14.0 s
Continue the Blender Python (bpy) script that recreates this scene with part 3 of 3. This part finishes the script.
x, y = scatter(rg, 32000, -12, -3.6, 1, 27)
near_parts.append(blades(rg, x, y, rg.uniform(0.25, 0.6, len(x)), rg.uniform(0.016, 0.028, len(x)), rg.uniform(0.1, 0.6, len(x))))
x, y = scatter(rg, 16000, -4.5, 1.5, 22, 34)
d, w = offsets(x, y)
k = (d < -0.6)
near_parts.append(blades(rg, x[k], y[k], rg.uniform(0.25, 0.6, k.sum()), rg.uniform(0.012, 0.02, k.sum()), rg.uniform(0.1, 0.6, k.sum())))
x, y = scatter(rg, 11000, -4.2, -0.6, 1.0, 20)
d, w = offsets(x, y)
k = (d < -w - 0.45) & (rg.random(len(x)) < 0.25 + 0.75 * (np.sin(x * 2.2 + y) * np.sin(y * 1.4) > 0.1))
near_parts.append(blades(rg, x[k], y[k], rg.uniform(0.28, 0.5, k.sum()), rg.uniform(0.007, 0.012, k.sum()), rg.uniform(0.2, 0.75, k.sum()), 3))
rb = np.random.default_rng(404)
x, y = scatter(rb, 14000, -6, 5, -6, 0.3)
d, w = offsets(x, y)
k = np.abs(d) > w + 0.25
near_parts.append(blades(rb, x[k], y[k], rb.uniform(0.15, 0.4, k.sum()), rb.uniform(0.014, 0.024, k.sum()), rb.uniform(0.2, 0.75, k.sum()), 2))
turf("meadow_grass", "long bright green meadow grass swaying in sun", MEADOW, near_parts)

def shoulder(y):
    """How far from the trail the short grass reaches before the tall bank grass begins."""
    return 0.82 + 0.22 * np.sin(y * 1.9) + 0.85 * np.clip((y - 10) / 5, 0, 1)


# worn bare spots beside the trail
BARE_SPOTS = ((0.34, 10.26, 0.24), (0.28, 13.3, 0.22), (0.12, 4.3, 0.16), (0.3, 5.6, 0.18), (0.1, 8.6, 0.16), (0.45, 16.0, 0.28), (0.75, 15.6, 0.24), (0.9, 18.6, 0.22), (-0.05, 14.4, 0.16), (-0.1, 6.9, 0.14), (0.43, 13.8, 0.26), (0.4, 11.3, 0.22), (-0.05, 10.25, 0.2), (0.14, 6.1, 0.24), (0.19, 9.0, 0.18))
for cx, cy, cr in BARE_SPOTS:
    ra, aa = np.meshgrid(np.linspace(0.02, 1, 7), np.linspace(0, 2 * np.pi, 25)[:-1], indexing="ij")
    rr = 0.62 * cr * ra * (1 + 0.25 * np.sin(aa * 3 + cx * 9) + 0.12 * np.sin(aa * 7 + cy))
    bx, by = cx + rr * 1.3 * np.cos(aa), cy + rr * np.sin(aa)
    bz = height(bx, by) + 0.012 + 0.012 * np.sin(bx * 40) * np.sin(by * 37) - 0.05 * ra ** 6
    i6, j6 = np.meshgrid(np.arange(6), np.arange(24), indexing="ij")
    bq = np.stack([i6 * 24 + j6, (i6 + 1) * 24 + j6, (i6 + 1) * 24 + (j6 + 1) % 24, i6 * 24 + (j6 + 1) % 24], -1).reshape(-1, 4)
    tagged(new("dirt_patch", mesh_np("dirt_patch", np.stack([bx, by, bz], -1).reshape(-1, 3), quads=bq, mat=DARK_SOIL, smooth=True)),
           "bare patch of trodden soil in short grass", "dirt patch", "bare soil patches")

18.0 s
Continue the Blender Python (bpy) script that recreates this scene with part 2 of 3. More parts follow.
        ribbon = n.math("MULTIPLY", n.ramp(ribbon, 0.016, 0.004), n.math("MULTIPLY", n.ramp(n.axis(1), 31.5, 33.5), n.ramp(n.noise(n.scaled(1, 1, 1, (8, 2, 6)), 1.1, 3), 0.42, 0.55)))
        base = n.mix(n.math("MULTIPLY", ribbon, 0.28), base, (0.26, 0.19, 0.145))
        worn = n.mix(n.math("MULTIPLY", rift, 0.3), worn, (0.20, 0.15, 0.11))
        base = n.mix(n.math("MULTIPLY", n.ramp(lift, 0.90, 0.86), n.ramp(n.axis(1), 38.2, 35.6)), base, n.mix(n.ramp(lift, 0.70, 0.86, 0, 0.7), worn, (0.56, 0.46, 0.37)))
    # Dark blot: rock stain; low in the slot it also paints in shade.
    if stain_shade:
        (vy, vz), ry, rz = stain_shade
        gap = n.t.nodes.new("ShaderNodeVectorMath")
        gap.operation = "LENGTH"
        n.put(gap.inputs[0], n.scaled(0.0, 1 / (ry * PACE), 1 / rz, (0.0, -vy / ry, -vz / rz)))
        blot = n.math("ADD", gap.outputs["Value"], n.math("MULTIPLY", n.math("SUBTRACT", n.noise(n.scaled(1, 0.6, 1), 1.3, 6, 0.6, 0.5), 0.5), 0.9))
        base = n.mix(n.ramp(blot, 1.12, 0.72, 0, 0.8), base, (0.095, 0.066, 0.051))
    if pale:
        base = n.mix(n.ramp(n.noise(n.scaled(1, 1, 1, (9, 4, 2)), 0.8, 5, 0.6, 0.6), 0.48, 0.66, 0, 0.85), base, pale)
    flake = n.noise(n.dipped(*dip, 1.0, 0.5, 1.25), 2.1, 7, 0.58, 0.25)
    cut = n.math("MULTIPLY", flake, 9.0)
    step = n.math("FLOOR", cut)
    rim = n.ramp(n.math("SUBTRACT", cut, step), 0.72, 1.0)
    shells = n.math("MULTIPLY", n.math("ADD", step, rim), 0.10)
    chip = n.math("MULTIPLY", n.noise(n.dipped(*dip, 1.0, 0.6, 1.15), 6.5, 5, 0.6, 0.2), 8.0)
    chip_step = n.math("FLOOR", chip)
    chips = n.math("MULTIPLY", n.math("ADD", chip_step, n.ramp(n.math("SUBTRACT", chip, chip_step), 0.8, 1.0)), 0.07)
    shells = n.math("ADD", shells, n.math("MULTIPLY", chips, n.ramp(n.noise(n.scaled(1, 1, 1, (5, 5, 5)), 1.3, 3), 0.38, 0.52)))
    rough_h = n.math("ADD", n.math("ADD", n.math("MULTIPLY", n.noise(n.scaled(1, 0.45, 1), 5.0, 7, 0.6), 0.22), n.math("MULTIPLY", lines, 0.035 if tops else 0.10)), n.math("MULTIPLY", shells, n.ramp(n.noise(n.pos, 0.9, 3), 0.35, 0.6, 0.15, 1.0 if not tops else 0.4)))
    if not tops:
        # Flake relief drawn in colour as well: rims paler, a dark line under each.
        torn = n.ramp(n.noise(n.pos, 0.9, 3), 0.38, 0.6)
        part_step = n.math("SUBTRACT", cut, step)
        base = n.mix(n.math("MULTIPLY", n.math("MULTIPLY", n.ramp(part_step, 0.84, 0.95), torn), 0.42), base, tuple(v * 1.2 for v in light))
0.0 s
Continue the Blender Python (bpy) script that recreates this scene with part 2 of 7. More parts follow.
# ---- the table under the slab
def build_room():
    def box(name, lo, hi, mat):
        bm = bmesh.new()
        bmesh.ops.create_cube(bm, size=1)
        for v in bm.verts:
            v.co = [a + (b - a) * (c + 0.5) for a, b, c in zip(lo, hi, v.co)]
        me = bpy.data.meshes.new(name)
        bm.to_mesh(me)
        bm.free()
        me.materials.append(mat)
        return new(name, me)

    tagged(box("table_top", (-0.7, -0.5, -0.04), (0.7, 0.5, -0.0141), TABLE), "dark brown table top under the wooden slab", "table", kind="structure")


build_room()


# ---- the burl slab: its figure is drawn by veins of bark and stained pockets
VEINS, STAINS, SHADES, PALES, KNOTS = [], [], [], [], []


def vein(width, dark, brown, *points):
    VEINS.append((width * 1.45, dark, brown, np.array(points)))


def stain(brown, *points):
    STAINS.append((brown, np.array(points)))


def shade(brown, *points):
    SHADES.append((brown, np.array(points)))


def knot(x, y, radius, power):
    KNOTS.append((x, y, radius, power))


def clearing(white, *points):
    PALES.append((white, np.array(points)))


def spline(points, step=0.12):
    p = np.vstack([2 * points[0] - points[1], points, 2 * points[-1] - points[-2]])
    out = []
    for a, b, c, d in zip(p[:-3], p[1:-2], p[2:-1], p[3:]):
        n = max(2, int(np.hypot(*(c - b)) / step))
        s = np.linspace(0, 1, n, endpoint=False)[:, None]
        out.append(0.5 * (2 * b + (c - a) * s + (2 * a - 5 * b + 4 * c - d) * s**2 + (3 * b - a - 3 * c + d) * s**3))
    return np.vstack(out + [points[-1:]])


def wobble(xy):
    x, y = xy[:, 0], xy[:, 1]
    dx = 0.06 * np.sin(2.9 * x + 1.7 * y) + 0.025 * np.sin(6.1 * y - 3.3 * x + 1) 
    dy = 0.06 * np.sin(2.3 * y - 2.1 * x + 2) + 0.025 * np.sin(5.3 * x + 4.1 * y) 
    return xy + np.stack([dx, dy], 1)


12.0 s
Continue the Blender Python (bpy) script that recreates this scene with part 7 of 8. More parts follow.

◆ ◆ ◆ ◆ ◆

:: WRITTEN TASK ::
Look at the material above and copy, word for word, its lines from the first through the one containing "return 0.82 +".

:: RESULT OF THE TASK ::
14.0 s
Continue the Blender Python (bpy) script that recreates this scene with part 3 of 3. This part finishes the script.
x, y = scatter(rg, 32000, -12, -3.6, 1, 27)
near_parts.append(blades(rg, x, y, rg.uniform(0.25, 0.6, len(x)), rg.uniform(0.016, 0.028, len(x)), rg.uniform(0.1, 0.6, len(x))))
x, y = scatter(rg, 16000, -4.5, 1.5, 22, 34)
d, w = offsets(x, y)
k = (d < -0.6)
near_parts.append(blades(rg, x[k], y[k], rg.uniform(0.25, 0.6, k.sum()), rg.uniform(0.012, 0.02, k.sum()), rg.uniform(0.1, 0.6, k.sum())))
x, y = scatter(rg, 11000, -4.2, -0.6, 1.0, 20)
d, w = offsets(x, y)
k = (d < -w - 0.45) & (rg.random(len(x)) < 0.25 + 0.75 * (np.sin(x * 2.2 + y) * np.sin(y * 1.4) > 0.1))
near_parts.append(blades(rg, x[k], y[k], rg.uniform(0.28, 0.5, k.sum()), rg.uniform(0.007, 0.012, k.sum()), rg.uniform(0.2, 0.75, k.sum()), 3))
rb = np.random.default_rng(404)
x, y = scatter(rb, 14000, -6, 5, -6, 0.3)
d, w = offsets(x, y)
k = np.abs(d) > w + 0.25
near_parts.append(blades(rb, x[k], y[k], rb.uniform(0.15, 0.4, k.sum()), rb.uniform(0.014, 0.024, k.sum()), rb.uniform(0.2, 0.75, k.sum()), 2))
turf("meadow_grass", "long bright green meadow grass swaying in sun", MEADOW, near_parts)

def shoulder(y):
    """How far from the trail the short grass reaches before the tall bank grass begins."""
    return 0.82 + 0.22 * np.sin(y * 1.9) + 0.85 * np.clip((y - 10) / 5, 0, 1)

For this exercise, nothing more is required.